§ **Task inputs**:
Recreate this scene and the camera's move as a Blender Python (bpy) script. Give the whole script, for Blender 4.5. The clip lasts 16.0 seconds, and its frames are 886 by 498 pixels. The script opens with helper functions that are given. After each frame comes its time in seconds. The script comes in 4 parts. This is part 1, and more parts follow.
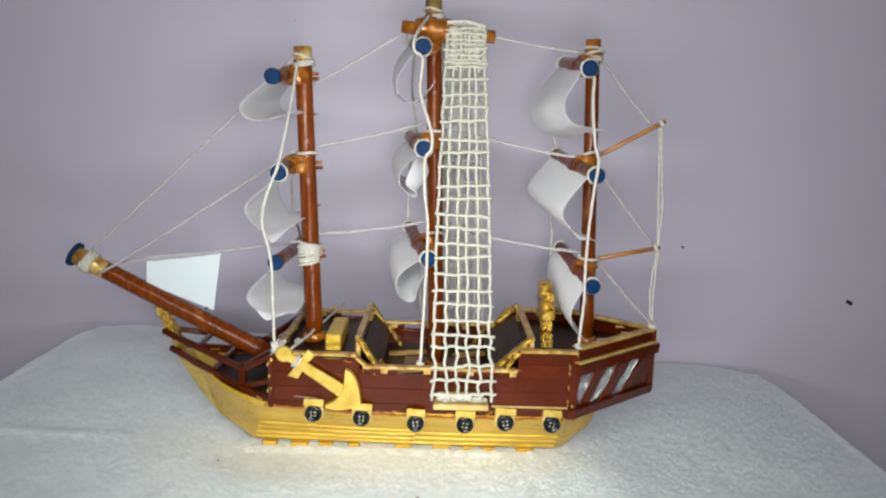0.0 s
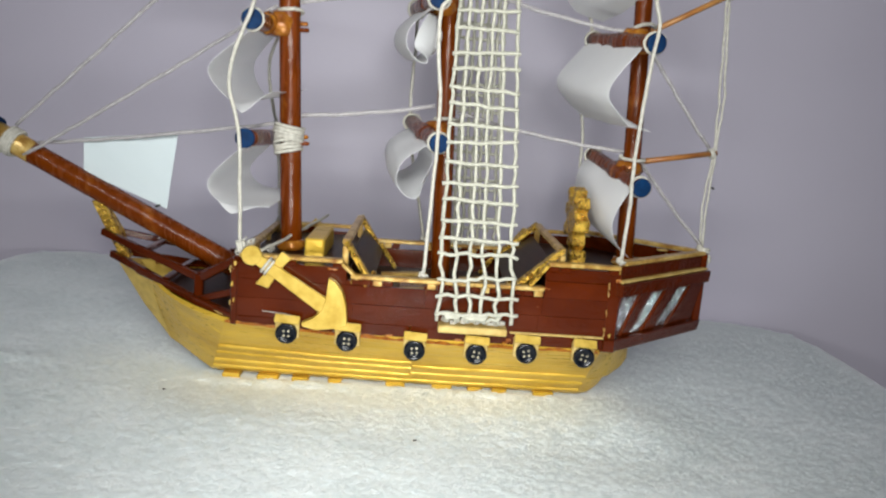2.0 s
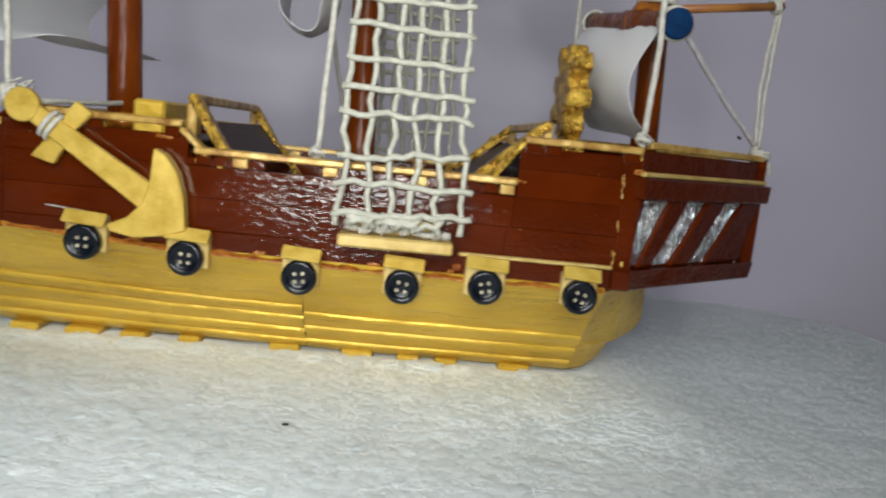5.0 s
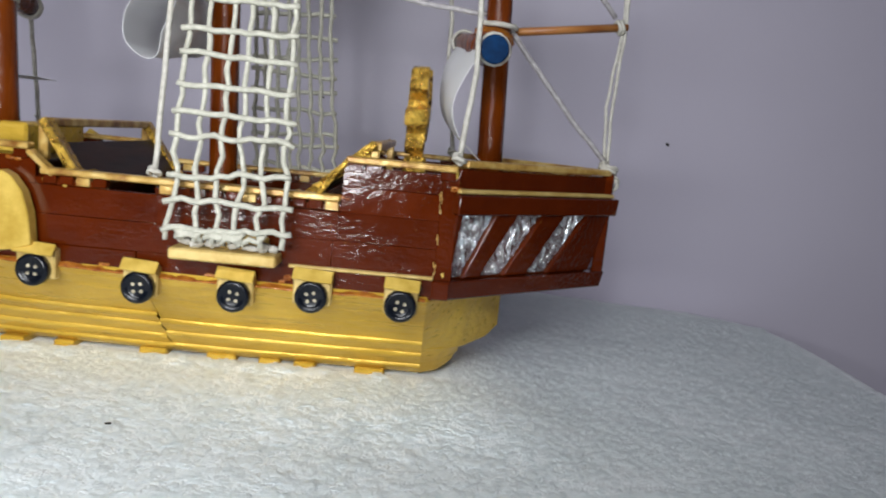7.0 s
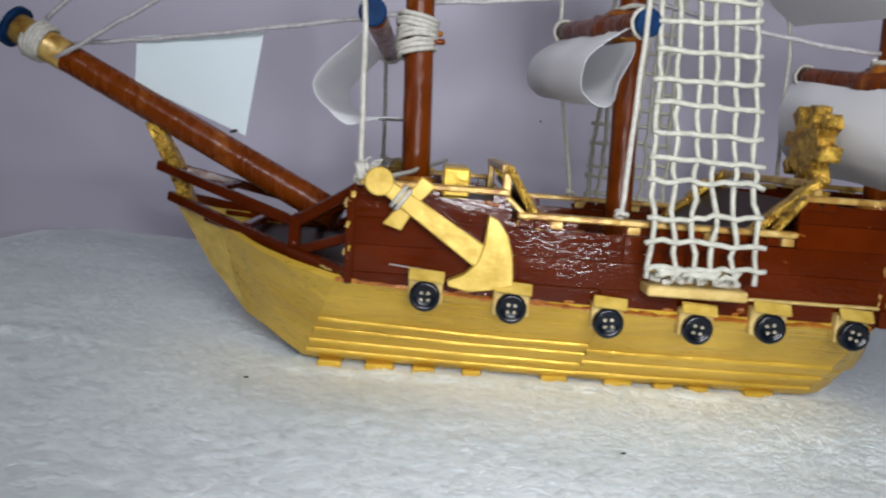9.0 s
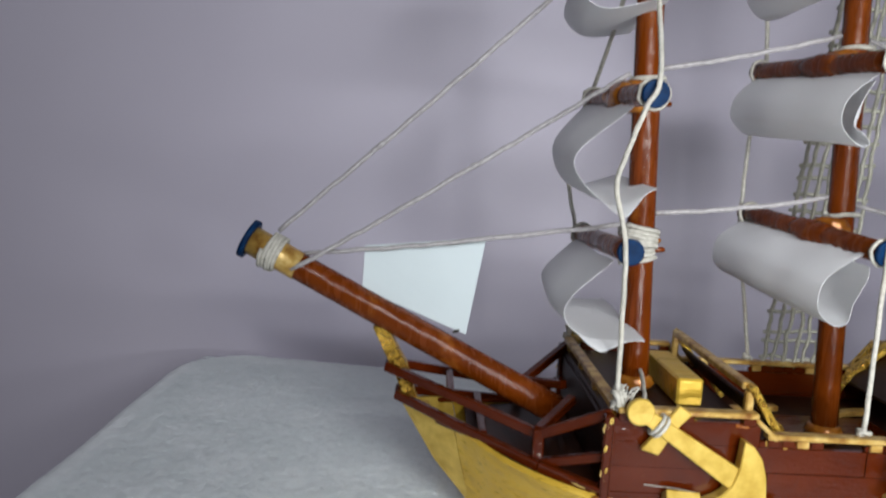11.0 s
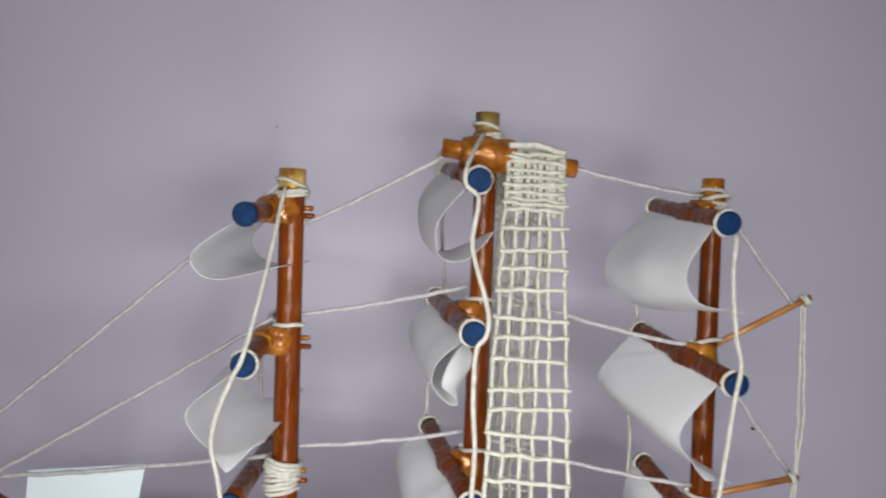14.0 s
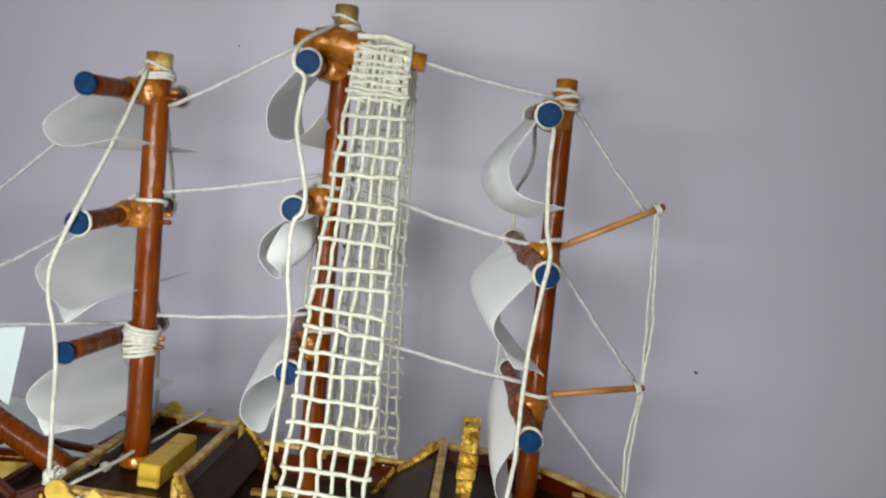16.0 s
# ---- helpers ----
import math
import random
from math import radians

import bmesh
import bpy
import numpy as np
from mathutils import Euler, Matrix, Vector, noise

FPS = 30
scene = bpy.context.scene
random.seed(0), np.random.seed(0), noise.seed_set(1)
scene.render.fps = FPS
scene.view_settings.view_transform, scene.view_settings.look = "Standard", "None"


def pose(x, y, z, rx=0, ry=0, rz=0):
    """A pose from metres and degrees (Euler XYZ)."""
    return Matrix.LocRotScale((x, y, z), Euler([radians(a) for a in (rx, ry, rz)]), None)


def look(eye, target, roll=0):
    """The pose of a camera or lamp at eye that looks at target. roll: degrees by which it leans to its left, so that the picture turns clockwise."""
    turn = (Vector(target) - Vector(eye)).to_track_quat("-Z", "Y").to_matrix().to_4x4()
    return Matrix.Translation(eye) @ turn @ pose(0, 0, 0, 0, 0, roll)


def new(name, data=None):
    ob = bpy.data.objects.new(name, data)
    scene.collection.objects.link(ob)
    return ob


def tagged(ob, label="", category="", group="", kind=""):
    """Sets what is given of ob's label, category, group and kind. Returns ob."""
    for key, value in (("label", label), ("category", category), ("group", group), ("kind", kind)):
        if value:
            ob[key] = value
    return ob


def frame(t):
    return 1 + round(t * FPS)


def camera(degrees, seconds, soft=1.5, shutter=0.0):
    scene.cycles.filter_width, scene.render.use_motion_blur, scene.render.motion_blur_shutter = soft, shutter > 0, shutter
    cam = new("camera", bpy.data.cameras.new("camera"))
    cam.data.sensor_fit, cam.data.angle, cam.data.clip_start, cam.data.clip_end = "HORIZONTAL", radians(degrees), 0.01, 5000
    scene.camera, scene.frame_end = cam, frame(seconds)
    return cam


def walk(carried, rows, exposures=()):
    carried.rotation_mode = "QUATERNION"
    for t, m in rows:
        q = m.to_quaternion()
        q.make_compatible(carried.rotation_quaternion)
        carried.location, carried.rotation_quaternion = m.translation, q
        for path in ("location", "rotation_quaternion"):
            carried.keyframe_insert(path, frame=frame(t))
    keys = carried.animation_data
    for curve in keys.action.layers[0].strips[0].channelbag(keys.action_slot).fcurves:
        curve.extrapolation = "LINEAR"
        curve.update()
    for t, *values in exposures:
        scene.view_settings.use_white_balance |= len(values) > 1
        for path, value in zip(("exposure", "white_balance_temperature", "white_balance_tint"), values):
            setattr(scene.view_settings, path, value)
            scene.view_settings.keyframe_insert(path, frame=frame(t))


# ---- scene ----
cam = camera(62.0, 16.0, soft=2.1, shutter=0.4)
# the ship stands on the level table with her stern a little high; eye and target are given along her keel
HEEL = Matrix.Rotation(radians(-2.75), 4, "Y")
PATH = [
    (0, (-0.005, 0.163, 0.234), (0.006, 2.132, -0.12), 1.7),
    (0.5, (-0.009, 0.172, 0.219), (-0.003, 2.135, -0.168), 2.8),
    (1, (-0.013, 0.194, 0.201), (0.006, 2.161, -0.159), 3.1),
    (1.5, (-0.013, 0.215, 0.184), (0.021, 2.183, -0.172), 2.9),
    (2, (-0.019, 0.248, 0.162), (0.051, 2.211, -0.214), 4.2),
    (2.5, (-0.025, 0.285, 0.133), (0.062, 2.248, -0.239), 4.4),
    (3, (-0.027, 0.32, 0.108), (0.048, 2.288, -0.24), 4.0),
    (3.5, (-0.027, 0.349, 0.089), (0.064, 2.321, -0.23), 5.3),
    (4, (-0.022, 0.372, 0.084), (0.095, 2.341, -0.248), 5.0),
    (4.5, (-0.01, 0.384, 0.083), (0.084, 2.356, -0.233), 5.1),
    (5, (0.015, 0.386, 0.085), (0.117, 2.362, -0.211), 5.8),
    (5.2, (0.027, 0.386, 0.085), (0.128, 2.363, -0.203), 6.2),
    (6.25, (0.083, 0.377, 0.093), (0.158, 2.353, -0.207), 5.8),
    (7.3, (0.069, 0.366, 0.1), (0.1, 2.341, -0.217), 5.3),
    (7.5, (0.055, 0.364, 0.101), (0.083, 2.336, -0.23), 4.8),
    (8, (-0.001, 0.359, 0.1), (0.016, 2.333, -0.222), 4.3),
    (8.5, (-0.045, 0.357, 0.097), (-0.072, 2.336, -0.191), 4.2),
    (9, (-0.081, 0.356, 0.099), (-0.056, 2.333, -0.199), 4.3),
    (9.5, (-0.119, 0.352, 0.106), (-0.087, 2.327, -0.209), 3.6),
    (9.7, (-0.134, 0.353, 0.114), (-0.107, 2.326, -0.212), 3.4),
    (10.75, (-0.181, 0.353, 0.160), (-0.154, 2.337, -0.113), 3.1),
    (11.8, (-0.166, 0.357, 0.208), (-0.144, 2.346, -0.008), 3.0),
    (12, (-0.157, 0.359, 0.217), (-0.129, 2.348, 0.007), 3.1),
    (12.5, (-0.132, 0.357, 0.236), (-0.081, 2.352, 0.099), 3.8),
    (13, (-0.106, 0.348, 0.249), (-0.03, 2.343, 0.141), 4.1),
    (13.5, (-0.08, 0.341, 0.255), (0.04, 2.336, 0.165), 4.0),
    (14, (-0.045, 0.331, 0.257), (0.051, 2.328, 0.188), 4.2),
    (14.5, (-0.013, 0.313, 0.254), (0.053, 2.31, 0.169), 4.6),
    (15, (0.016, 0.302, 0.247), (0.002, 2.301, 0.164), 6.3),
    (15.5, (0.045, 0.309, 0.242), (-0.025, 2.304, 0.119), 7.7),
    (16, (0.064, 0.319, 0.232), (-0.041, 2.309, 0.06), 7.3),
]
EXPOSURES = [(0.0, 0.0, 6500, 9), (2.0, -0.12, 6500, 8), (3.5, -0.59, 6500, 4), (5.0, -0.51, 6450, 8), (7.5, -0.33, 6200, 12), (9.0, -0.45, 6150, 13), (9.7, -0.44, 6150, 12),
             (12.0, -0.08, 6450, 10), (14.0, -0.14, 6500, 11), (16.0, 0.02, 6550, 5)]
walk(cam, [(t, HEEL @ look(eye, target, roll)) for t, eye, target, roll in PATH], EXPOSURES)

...

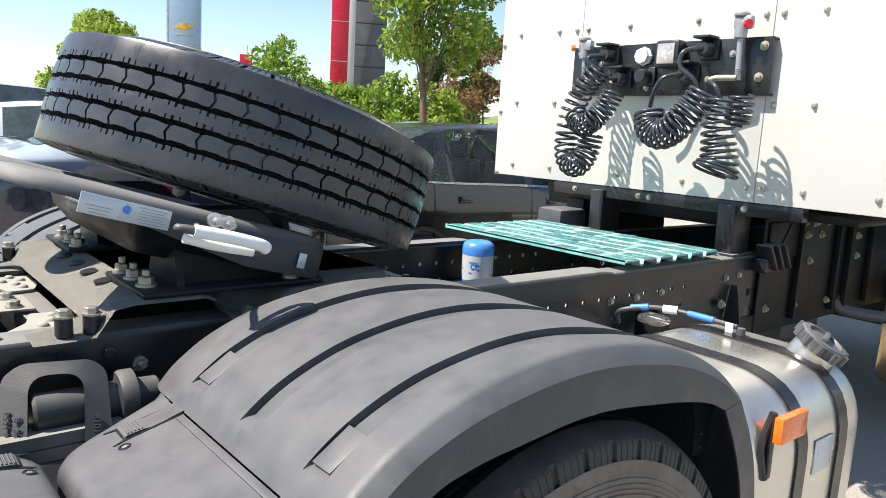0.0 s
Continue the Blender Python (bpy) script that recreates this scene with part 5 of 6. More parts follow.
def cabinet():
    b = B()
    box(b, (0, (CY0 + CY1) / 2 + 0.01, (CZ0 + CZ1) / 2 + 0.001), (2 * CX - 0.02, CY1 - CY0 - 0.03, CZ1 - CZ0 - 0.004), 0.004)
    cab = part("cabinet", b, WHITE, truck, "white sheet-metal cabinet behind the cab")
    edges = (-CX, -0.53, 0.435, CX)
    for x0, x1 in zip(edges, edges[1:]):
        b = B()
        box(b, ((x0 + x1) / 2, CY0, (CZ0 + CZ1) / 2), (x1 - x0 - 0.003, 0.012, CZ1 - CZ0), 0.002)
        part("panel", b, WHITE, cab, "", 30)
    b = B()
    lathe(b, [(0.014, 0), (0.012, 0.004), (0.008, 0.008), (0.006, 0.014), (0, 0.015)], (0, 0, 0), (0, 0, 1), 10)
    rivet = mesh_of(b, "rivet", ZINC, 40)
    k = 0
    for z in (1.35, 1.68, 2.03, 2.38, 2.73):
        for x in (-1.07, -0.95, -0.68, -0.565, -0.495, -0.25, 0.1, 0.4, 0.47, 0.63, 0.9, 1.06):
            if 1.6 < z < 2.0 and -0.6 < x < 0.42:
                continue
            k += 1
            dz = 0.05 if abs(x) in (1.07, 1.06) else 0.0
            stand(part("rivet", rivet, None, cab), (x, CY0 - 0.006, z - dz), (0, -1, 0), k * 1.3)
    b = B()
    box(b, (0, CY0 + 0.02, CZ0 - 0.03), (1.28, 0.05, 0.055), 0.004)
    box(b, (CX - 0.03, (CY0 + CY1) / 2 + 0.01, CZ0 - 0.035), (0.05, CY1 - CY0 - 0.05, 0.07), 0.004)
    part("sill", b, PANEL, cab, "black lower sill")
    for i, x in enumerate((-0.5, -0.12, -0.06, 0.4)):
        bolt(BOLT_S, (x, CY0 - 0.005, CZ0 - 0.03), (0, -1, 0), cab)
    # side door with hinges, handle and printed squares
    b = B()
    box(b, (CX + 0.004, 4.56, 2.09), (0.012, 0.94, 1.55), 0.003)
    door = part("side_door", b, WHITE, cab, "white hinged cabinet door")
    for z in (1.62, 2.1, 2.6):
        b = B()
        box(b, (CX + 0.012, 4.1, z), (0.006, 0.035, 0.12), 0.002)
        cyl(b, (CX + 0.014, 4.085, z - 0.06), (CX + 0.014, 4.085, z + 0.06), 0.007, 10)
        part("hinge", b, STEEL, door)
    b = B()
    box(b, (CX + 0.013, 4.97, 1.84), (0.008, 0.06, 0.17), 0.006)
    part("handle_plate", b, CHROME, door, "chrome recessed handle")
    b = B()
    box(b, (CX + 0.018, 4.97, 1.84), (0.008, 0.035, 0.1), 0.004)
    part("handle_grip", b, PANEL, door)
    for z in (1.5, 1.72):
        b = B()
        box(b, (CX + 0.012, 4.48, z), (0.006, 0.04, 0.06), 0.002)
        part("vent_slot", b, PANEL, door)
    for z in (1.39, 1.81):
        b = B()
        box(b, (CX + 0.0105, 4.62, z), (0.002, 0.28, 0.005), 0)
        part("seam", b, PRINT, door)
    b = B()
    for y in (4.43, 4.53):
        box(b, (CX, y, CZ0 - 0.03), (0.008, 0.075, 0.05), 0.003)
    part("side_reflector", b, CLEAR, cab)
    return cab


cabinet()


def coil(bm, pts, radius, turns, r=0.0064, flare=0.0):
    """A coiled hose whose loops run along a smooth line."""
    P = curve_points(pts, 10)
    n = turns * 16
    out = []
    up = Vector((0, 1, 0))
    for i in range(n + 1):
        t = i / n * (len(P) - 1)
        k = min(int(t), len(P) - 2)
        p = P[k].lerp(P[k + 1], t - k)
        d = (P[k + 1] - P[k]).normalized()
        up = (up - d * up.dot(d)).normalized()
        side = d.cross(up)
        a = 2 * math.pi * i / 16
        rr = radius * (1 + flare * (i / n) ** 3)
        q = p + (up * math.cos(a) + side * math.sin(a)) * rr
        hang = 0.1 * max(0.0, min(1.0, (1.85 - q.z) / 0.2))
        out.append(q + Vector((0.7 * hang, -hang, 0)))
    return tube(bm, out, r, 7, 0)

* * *

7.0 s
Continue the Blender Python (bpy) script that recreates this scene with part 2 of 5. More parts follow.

§ **Given request**:
Reproduce exactly the lines above starting at the line containing "Recreate this scene" and ending at the line containing "q.make_compatible(carried.rotation_quaternion)", including both, but not the pictures.

§ **Solution to the problem**:
Recreate this scene and the camera's move as a Blender Python (bpy) script. Give the whole script, for Blender 4.5. The clip lasts 16.0 seconds, and its frames are 886 by 498 pixels. The script opens with helper functions that are given. After each frame comes its time in seconds. The script comes in 4 parts. This is part 1, and more parts follow.
0.0 s
2.0 s
5.0 s
7.0 s
9.0 s
11.0 s
14.0 s
16.0 s
# ---- helpers ----
import math
import random
from math import radians

import bmesh
import bpy
import numpy as np
from mathutils import Euler, Matrix, Vector, noise

FPS = 30
scene = bpy.context.scene
random.seed(0), np.random.seed(0), noise.seed_set(1)
scene.render.fps = FPS
scene.view_settings.view_transform, scene.view_settings.look = "Standard", "None"


def pose(x, y, z, rx=0, ry=0, rz=0):
    """A pose from metres and degrees (Euler XYZ)."""
    return Matrix.LocRotScale((x, y, z), Euler([radians(a) for a in (rx, ry, rz)]), None)


def look(eye, target, roll=0):
    """The pose of a camera or lamp at eye that looks at target. roll: degrees by which it leans to its left, so that the picture turns clockwise."""
    turn = (Vector(target) - Vector(eye)).to_track_quat("-Z", "Y").to_matrix().to_4x4()
    return Matrix.Translation(eye) @ turn @ pose(0, 0, 0, 0, 0, roll)


def new(name, data=None):
    ob = bpy.data.objects.new(name, data)
    scene.collection.objects.link(ob)
    return ob


def tagged(ob, label="", category="", group="", kind=""):
    """Sets what is given of ob's label, category, group and kind. Returns ob."""
    for key, value in (("label", label), ("category", category), ("group", group), ("kind", kind)):
        if value:
            ob[key] = value
    return ob


def frame(t):
    return 1 + round(t * FPS)


def camera(degrees, seconds, soft=1.5, shutter=0.0):
    scene.cycles.filter_width, scene.render.use_motion_blur, scene.render.motion_blur_shutter = soft, shutter > 0, shutter
    cam = new("camera", bpy.data.cameras.new("camera"))
    cam.data.sensor_fit, cam.data.angle, cam.data.clip_start, cam.data.clip_end = "HORIZONTAL", radians(degrees), 0.01, 5000
    scene.camera, scene.frame_end = cam, frame(seconds)
    return cam


def walk(carried, rows, exposures=()):
    carried.rotation_mode = "QUATERNION"
    for t, m in rows:
        q = m.to_quaternion()
        q.make_compatible(carried.rotation_quaternion)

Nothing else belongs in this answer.